[Start Material]

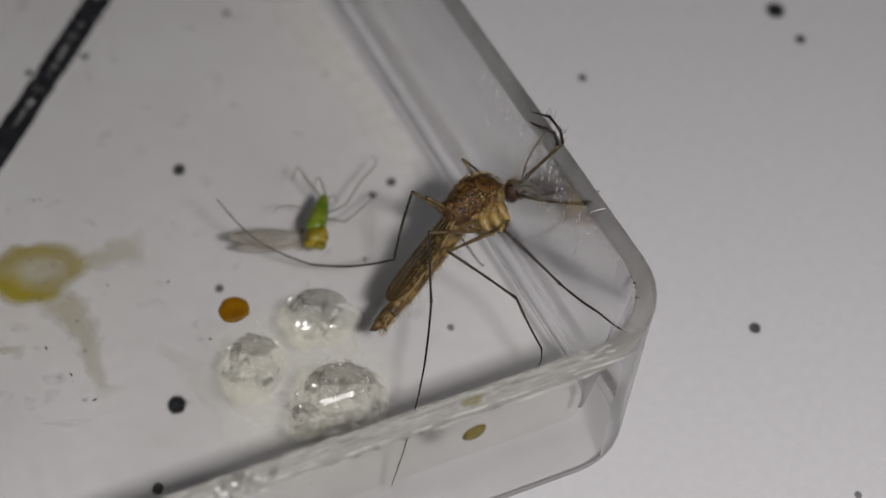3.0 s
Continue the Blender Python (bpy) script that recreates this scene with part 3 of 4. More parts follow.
def smear(bm, path, widths, seed, z, taper=0.5, ragged=1.0):
    """A dried smear along a path, thin at its edges and ends."""
    layer = bm.verts.layers.float.get("thickness") or bm.verts.layers.float.new("thickness")
    n, rows = 10, []
    total = n * (len(path) - 1)
    for k in range(total + 1):
        i = min(k // n, len(path) - 2)
        f = k / n - i
        p = Vector(path[i]).lerp(Vector(path[i + 1]), f)
        g = Vector(path[min(i + 2, len(path) - 1)]) - Vector(path[max(i - 1, 0)])
        d = g.normalized()
        w = widths[i] * (1 - f) + widths[i + 1] * f
        ends = min(1, (total - k) / total * 6) * min(1, 0.4 + k / total * 6)
        row = []
        for e, q in ((-1, 0), (-0.76, 0.35), (-0.42, 0.9), (0, 1), (0.42, 0.9), (0.76, 0.35), (1, 0)):
            s = e * w * (1 + ragged * (0.8 * noise.noise(Vector((p.x * 1.7 + e, p.y * 1.7, seed))) + 0.25 * noise.noise(Vector((p.x * 5, p.y * 5, seed + e)))))
            v = bm.verts.new((p.x - d.y * s, p.y + d.x * s, z))
            v[layer] = q * ends * (1 - taper * k / total)
            row.append(v)
        rows.append(row)
    for a, b in zip(rows, rows[1:]):
        for i in range(6):
            bm.faces.new((a[i], a[i + 1], b[i + 1], b[i]))


def stain(name, label, smears, blot=None):
    ob = thing(name, label, "stain")
    for k, (nm, path, widths, seed) in enumerate(smears):
        bm = bmesh.new()
        smear(bm, path, [1.15 * w for w in widths], seed, FLOOR_Z + 0.004 + 0.003 * k, 0.5, 0.6)
        part(nm, bm, SMEAR if nm == "smear" else TRAIL, ob, "", False).visible_shadow = False
    if blot:
        nm, mat, outline, depths = blot
        bm = bmesh.new()
        dried_skin(bm, outline, FLOOR_Z + 0.016, depths)
        part(nm, bm, mat, ob, "", False).visible_shadow = False
    return ob


stain("yellow_stain", "dried yellow translucent splash with grey smears", [
    ("smear", ((-14.7, 14.2), (-13.9, 14.25), (-13.1, 14.2), (-12.35, 13.9)), (0.42, 0.52, 0.72, 0.85), 2.0),
    ("smear", ((-15.7, 13.4), (-15.45, 12.2), (-15.3, 11.2), (-15.45, 10.0), (-15.5, 9.0), (-15.3, 8.5)), (0.75, 0.62, 0.44, 0.32, 0.22, 0.5), 6.0)],
    ("blot", STAIN, blob_outline(-16.05, 14.52, 1.76, 1.52, -25, 0.15, 70, 4.0, 2.0),
     ((1.0, 0.0), (0.91, 0.25), (0.82, 0.7), (0.70, 1.0), (0.56, 0.95), (0.42, 0.8), (0.28, 0.62), (0.12, 0.5))))
stain("grey_stain", "small faint grey dried smear", [("smear", ((-18.7, 11.9), (-17.9, 11.65), (-17.2, 11.4)), (0.10, 0.2, 0.12), 8.0)])
stain("dried_film", "thin milky dried film round the gel drops", [], ("skin", MILK, blob_outline(-9.9, 7.0, 3.1, 3.1, -24, 0.16, 60, 3.0), ((1.0, 0.0), (0.9, 0.3), (0.8, 0.7), (0.65, 1.0), (0.3, 1.0))))
stain("dried_trail", "faint dried liquid trails on tray floor", [
    ("trail", ((-13.4, 9.9), (-12.7, 8.4), (-12.3, 6.6)), (0.16, 0.42, 0.5), 3.0),
    ("trail", ((-17.6, 8.3), (-16.8, 7.9), (-16.1, 7.8)), (0.05, 0.12, 0.05), 4.0)])
for k, (x, n) in enumerate(((-30, 7), (-24, 6), (-18.5, 5), (-14, 5), (-9.5, 4), (-6.2, 3.5))):
    bm = bmesh.new()
    for y in (0.20, 0.42):
        smear(bm, ((x, y), (x + n * 0.5, y + 0.01), (x + n, y)), (0.15, 0.16, 0.15), 11.0 + k + y, TRAY_H + 0.004 + 0.001 * k, 0.1, 0.25)
    part("pale_patch", bm, HAZE, tray, "milky film along the rim", False)
bm = bmesh.new()
smear(bm, ((-3.1, 13.5), (-3.0, 18), (-3.4, 23), (-3.6, 28), (-4.4, 33)), (0.5, 0.8, 1.0, 1.3, 1.4), 21.0, FLOOR_Z + 0.005, 0.0)
tagged(part("dried_haze", bm, PALEFILM, None, "", False), "pale yellowish dried film beside the tray wall", "stain").visible_shadow = False
bm = bmesh.new()
for k, (x, y, r) in enumerate(((-14.45, 0.05, 0.20), (-14.2, 0.20, 0.26), (-14.05, -0.08, 0.22), (-13.8, 0.16, 0.32), (-13.6, -0.06, 0.28), (-13.35, 0.14, 0.24), (-13.15, -0.02, 0.30), (-12.9, 0.12, 0.17))):
    egg(bm, (x, y, TRAY_H - 0.01 - 0.25 * max(0.0, 0.05 - y)), (r * 0.8, r * 0.7, r * 0.62), 18, 12, 0.45, 5 + k)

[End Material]

* **Instructions to follow**: Transcribe all of the material exactly, leaving out whatever pictures it contains.

* **Output of the task**:
3.0 s
Continue the Blender Python (bpy) script that recreates this scene with part 3 of 4. More parts follow.
def smear(bm, path, widths, seed, z, taper=0.5, ragged=1.0):
    """A dried smear along a path, thin at its edges and ends."""
    layer = bm.verts.layers.float.get("thickness") or bm.verts.layers.float.new("thickness")
    n, rows = 10, []
    total = n * (len(path) - 1)
    for k in range(total + 1):
        i = min(k // n, len(path) - 2)
        f = k / n - i
        p = Vector(path[i]).lerp(Vector(path[i + 1]), f)
        g = Vector(path[min(i + 2, len(path) - 1)]) - Vector(path[max(i - 1, 0)])
        d = g.normalized()
        w = widths[i] * (1 - f) + widths[i + 1] * f
        ends = min(1, (total - k) / total * 6) * min(1, 0.4 + k / total * 6)
        row = []
        for e, q in ((-1, 0), (-0.76, 0.35), (-0.42, 0.9), (0, 1), (0.42, 0.9), (0.76, 0.35), (1, 0)):
            s = e * w * (1 + ragged * (0.8 * noise.noise(Vector((p.x * 1.7 + e, p.y * 1.7, seed))) + 0.25 * noise.noise(Vector((p.x * 5, p.y * 5, seed + e)))))
            v = bm.verts.new((p.x - d.y * s, p.y + d.x * s, z))
            v[layer] = q * ends * (1 - taper * k / total)
            row.append(v)
        rows.append(row)
    for a, b in zip(rows, rows[1:]):
        for i in range(6):
            bm.faces.new((a[i], a[i + 1], b[i + 1], b[i]))


def stain(name, label, smears, blot=None):
    ob = thing(name, label, "stain")
    for k, (nm, path, widths, seed) in enumerate(smears):
        bm = bmesh.new()
        smear(bm, path, [1.15 * w for w in widths], seed, FLOOR_Z + 0.004 + 0.003 * k, 0.5, 0.6)
        part(nm, bm, SMEAR if nm == "smear" else TRAIL, ob, "", False).visible_shadow = False
    if blot:
        nm, mat, outline, depths = blot
        bm = bmesh.new()
        dried_skin(bm, outline, FLOOR_Z + 0.016, depths)
        part(nm, bm, mat, ob, "", False).visible_shadow = False
    return ob


stain("yellow_stain", "dried yellow translucent splash with grey smears", [
    ("smear", ((-14.7, 14.2), (-13.9, 14.25), (-13.1, 14.2), (-12.35, 13.9)), (0.42, 0.52, 0.72, 0.85), 2.0),
    ("smear", ((-15.7, 13.4), (-15.45, 12.2), (-15.3, 11.2), (-15.45, 10.0), (-15.5, 9.0), (-15.3, 8.5)), (0.75, 0.62, 0.44, 0.32, 0.22, 0.5), 6.0)],
    ("blot", STAIN, blob_outline(-16.05, 14.52, 1.76, 1.52, -25, 0.15, 70, 4.0, 2.0),
     ((1.0, 0.0), (0.91, 0.25), (0.82, 0.7), (0.70, 1.0), (0.56, 0.95), (0.42, 0.8), (0.28, 0.62), (0.12, 0.5))))
stain("grey_stain", "small faint grey dried smear", [("smear", ((-18.7, 11.9), (-17.9, 11.65), (-17.2, 11.4)), (0.10, 0.2, 0.12), 8.0)])
stain("dried_film", "thin milky dried film round the gel drops", [], ("skin", MILK, blob_outline(-9.9, 7.0, 3.1, 3.1, -24, 0.16, 60, 3.0), ((1.0, 0.0), (0.9, 0.3), (0.8, 0.7), (0.65, 1.0), (0.3, 1.0))))
stain("dried_trail", "faint dried liquid trails on tray floor", [
    ("trail", ((-13.4, 9.9), (-12.7, 8.4), (-12.3, 6.6)), (0.16, 0.42, 0.5), 3.0),
    ("trail", ((-17.6, 8.3), (-16.8, 7.9), (-16.1, 7.8)), (0.05, 0.12, 0.05), 4.0)])
for k, (x, n) in enumerate(((-30, 7), (-24, 6), (-18.5, 5), (-14, 5), (-9.5, 4), (-6.2, 3.5))):
    bm = bmesh.new()
    for y in (0.20, 0.42):
        smear(bm, ((x, y), (x + n * 0.5, y + 0.01), (x + n, y)), (0.15, 0.16, 0.15), 11.0 + k + y, TRAY_H + 0.004 + 0.001 * k, 0.1, 0.25)
    part("pale_patch", bm, HAZE, tray, "milky film along the rim", False)
bm = bmesh.new()
smear(bm, ((-3.1, 13.5), (-3.0, 18), (-3.4, 23), (-3.6, 28), (-4.4, 33)), (0.5, 0.8, 1.0, 1.3, 1.4), 21.0, FLOOR_Z + 0.005, 0.0)
tagged(part("dried_haze", bm, PALEFILM, None, "", False), "pale yellowish dried film beside the tray wall", "stain").visible_shadow = False
bm = bmesh.new()
for k, (x, y, r) in enumerate(((-14.45, 0.05, 0.20), (-14.2, 0.20, 0.26), (-14.05, -0.08, 0.22), (-13.8, 0.16, 0.32), (-13.6, -0.06, 0.28), (-13.35, 0.14, 0.24), (-13.15, -0.02, 0.30), (-12.9, 0.12, 0.17))):
    egg(bm, (x, y, TRAY_H - 0.01 - 0.25 * max(0.0, 0.05 - y)), (r * 0.8, r * 0.7, r * 0.62), 18, 12, 0.45, 5 + k)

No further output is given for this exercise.